The following is the second in a series of summaries of each presentation and panel that took place during the Mexico Oil and Gas Summit last Tuesday, July 1st in the Sheraton María Isabel in Mexico City. To download the speaker’s presentations which have been approved for public distribution so far, which now includes Gabriel Heller’s presentation, click here.
The forum continued with a presentation by SENER’s Director General of Investments, Gabriel Heller, whose presentation dealt with the opening of the oil and gas industry. He began by saying that there is external investment coming to Mexico, but there is also interest in seeing what the domestic market will bring to the table, particularly regarding SMEs. “We should help national SMEs become highly important enterprises that can someday both export their technology and expand overseas.” He stressed that the Energy Reform seeks free competition in which the productive enterprises of the state can participate with other NOCs and IOCs in equal circumstances. This will be achieved by the creation and empowerment of flexible, independent government agencies that give companies legal certainty.
Heller talked about the upstream segment, saying that in Round Zero, PEMEX already gave SENER a list of the fields it would like to keep or develop. In the upcoming Round One, both private and state companies will participate in tenders. However, Heller said that there are discussions regarding the possibility of a pre-qualification round as not all contracts will be the same. “Each contract will have its own rules and the winning company will be the one to offer the best conditions. We are now implementing a process that is new to us and that makes transparency an extremely crucial factor.” Heller says the new scheme will seek 25% of national content annually in E&P projects. The percentage will vary according to each contract. For instance, deepwater projects will seldom require high national content, but the percentage will be leveraged in mature fields and shallow waters.

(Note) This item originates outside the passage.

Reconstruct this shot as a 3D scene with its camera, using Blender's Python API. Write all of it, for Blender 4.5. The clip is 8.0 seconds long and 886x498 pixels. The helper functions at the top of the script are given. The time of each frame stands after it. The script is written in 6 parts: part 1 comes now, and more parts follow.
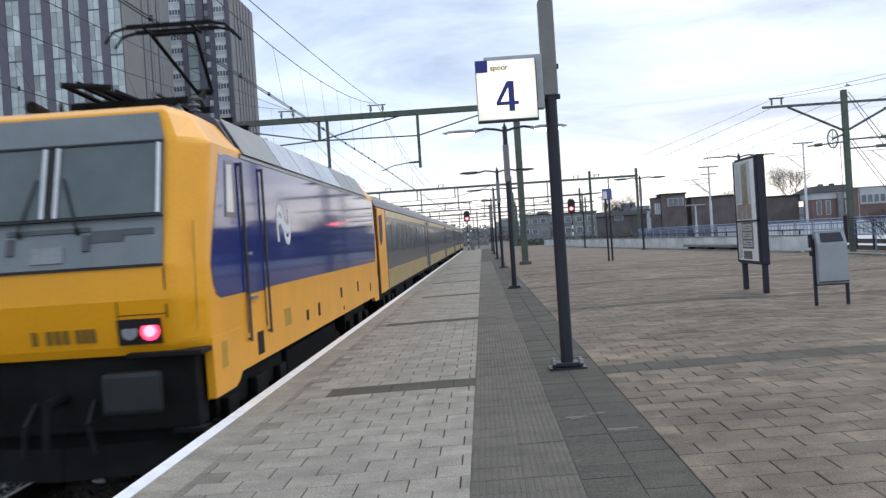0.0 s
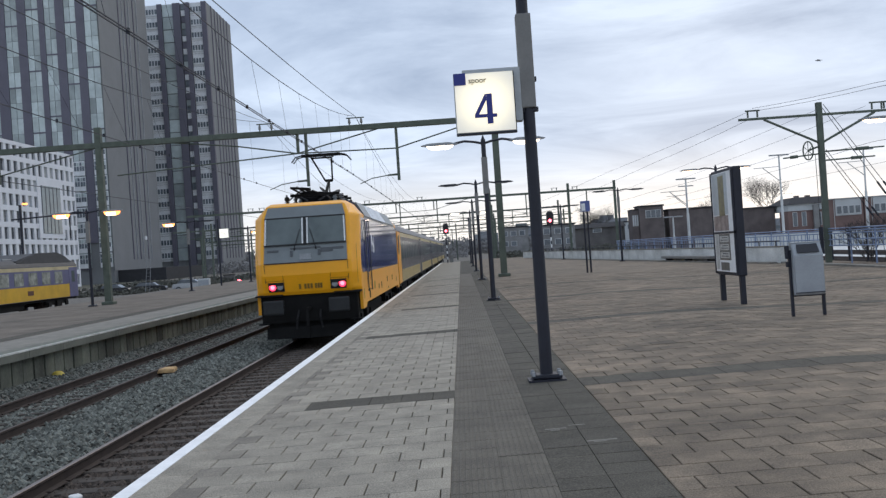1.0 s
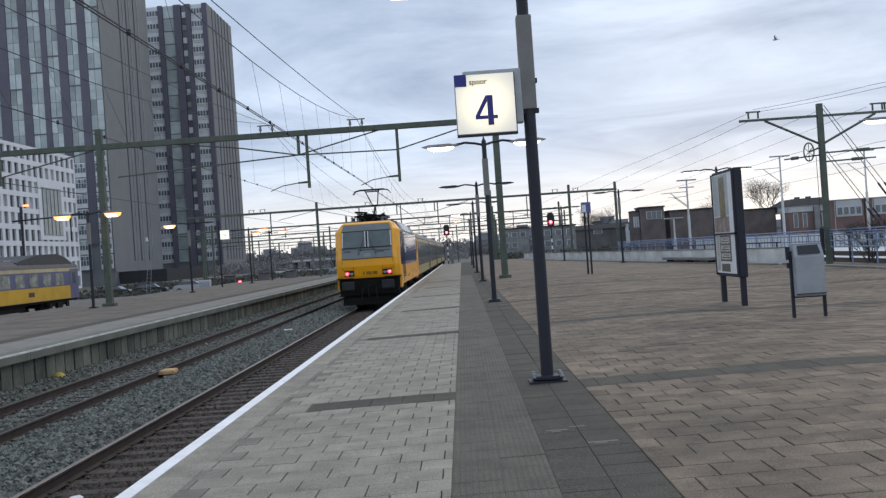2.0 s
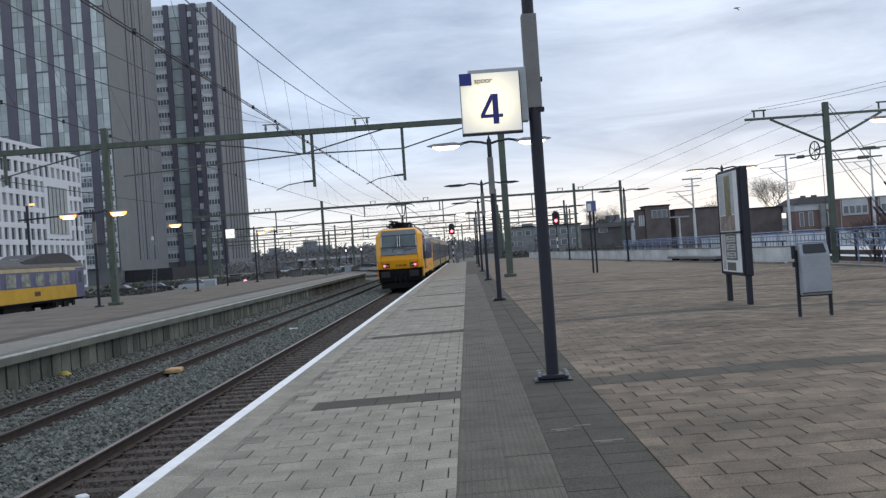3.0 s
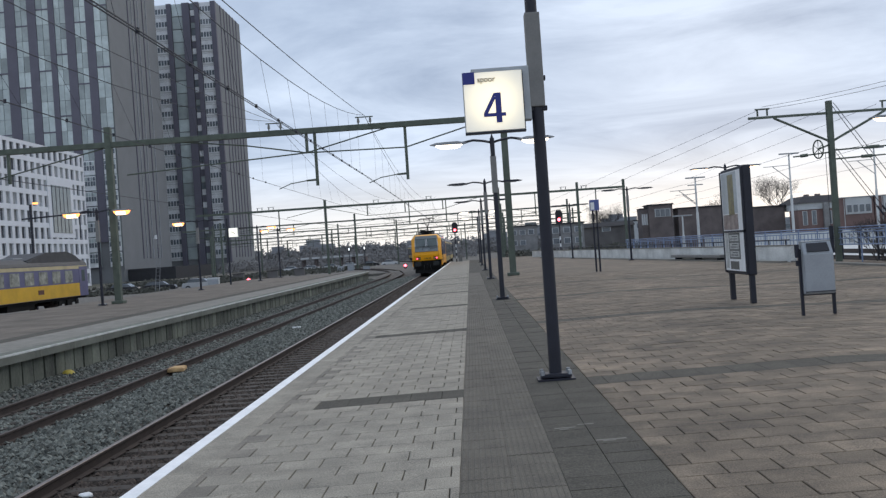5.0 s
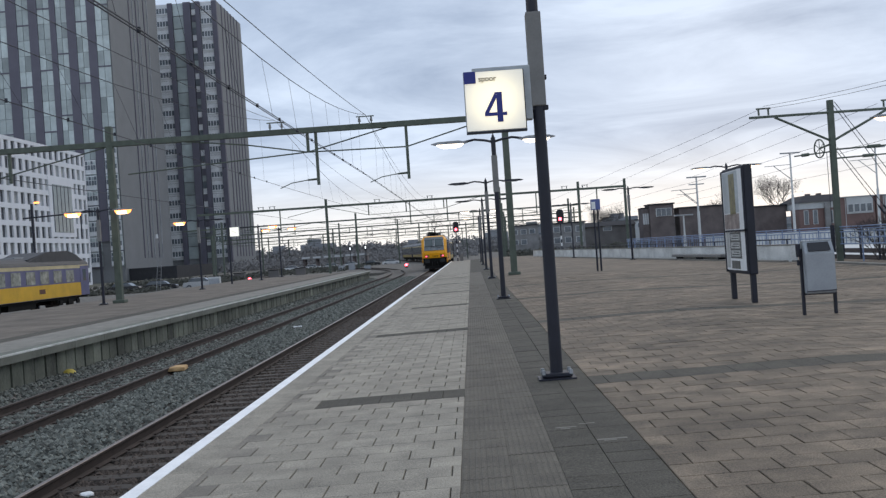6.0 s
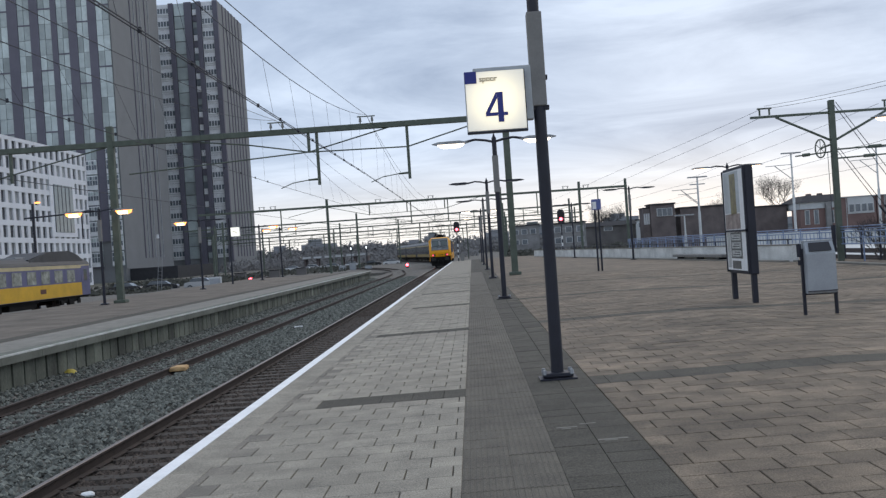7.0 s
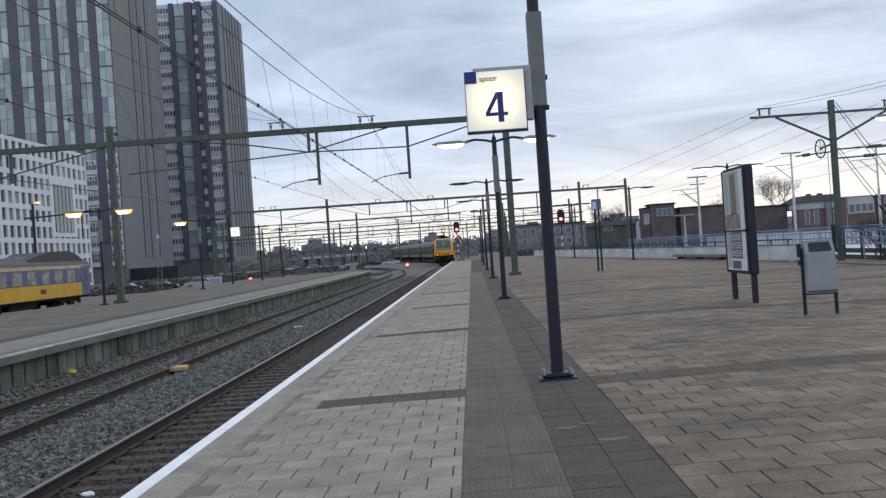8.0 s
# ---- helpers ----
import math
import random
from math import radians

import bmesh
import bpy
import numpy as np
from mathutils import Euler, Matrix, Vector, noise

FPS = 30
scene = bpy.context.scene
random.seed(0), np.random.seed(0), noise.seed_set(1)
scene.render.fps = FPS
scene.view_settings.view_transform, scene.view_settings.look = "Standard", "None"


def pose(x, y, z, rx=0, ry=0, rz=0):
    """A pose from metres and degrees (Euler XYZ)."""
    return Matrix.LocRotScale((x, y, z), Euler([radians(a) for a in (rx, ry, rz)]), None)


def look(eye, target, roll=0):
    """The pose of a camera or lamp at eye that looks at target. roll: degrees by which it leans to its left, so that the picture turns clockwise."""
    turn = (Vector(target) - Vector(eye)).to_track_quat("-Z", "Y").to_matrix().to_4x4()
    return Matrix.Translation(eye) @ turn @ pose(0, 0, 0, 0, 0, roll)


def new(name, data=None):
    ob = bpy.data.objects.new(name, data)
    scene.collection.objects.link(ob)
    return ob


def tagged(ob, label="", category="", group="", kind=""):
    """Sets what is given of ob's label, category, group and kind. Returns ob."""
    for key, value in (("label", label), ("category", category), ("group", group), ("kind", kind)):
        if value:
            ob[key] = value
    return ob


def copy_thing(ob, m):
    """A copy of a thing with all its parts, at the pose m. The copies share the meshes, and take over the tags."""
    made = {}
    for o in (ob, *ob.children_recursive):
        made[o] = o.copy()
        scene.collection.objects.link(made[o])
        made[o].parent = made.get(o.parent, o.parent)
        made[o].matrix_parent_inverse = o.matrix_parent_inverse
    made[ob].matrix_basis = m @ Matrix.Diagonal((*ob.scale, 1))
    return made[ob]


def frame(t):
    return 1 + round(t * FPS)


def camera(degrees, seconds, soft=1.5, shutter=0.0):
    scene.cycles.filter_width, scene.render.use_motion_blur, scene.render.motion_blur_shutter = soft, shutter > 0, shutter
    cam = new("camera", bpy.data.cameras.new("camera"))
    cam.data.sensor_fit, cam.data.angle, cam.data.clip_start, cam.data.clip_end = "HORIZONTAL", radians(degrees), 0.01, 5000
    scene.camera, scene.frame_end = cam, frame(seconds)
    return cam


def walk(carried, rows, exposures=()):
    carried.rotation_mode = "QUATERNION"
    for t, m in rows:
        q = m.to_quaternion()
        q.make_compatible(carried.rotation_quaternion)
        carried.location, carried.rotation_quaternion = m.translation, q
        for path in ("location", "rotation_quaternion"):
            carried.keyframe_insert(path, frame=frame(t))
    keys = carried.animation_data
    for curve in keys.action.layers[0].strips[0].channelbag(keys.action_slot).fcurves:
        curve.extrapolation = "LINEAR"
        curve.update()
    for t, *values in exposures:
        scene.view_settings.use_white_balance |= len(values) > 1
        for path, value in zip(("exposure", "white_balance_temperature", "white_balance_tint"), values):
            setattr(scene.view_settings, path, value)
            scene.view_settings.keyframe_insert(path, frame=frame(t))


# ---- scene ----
# ---------------- camera ----------------
FOCAL = 1820.0
EYE_Z = 1.6
cam = camera(46.6, 8.0, soft=1.35, shutter=0.22)


def aim(u, v, roll):
    """Pose of the standing camera from the offset of the track's vanishing point and its lean."""
    r = radians(roll)
    a = u * math.cos(r) - v * math.sin(r)
    b = v * math.cos(r) + u * math.sin(r)
    return pose(0, 0, EYE_Z, 90 + math.degrees(math.atan(b / FOCAL)), roll, math.degrees(math.atan(a / FOCAL)))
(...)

He explained that in the new model, oil revenues equal to 4.7% of the GDP will go to public expenditure, remaining profits equivalent to 3% of the GNP will go to a long-term savings fund, and the rest will be destined to social programs.
Regarding midstream, Heller reminded the audience that after the Reform industrial transformation is no longer considered a strategic sector. This means PEMEX is no longer the sole responsible party and SENER can grant permits to private actors. He mentioned how the National Center of Natural Gas Control (CENAGAS) has already contemplated expanding infrastructure for transportation and storage. This agency has 18 works for natural gas transportation planned for 2018, involving 10,000km of pipeline and an investment of US$13.3 billion. “We expect these developments to be ready by 2018. This network will be one of the country’s industrial motors.”
Heller talked about gasoline and diesel, telling the audience that he, in representation of SENER, does not feel that the current infrastructure fosters competitiveness. As part of the transition that accompanies the Energy Reform, a maximum price for gasoline will be gradually established from 2015 until 2019. Nonetheless, gasoline prices will adjust to inflation during this period. According to Heller, prices will be liberated and guided by international, markets in 2020. “In 2017 we will start seeing gas stations of foreign companies selling PEMEX products but with differentiating factors. They might import their products, but we will stick to the maximum price scheme until 2020,” explained Heller.